We can now view the layer of neurons as forming a number of representations at each timestep. The field of predictive potentials \(o_{\textrm{pred},j}\) can be viewed as a map of the layer’s confidence in its prediction of the next input. The field of feedforward potentials can be viewed as a map of the layer’s recognition of current reality. Combined, these maps allow for *prediction-assisted recognition*, which, in the presence of temporal correlations between sensory inputs, will improve the recognition and representation significantly.

We can quantify the properties of the predictions formed by such a layer in terms of the *mutual information* between the SDRs at time \(t\) and \(t+1\). I intend to provide this analysis as soon as possible, and I’d appreciate the kind reader’s assistance if she could point me to papers which might be of help.

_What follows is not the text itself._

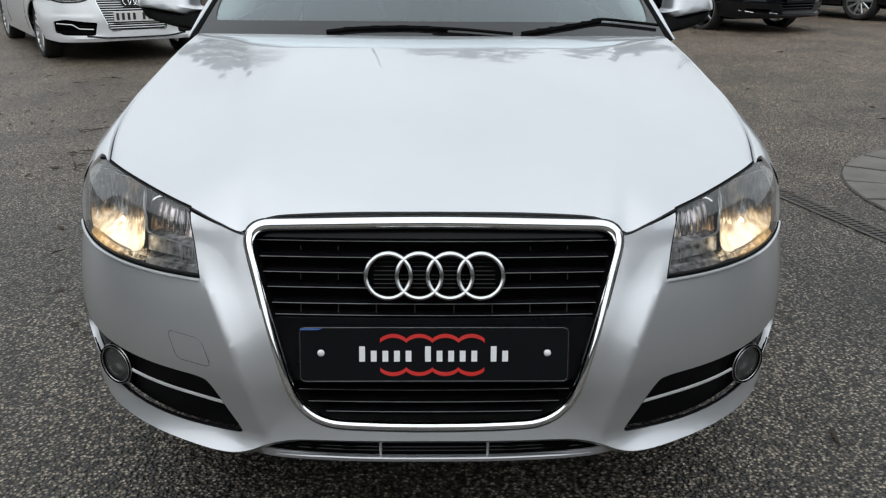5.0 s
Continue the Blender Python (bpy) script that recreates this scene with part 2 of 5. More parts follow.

A layer of neurons connected as described here is a *Transition Memory*, and is a kind of *first-order memory* of temporally correlated transitions between sensory patterns. This kind of memory may only learn one-step transitions, because the SDR is formed only by combining potentials one timestep in the past with current inputs.

Since the neocortex clearly learns to identify and model much longer sequences, we need to modify our layer significantly in order to construct a system which can learn *high-order sequences*. This is the subject of the next part of this series.

**Note:** For brevity, I’ve omitted the matrix treatment of the above. See Part One for how this is done for Pattern Memory; the extension to Transition Memory is simple but somewhat arduous.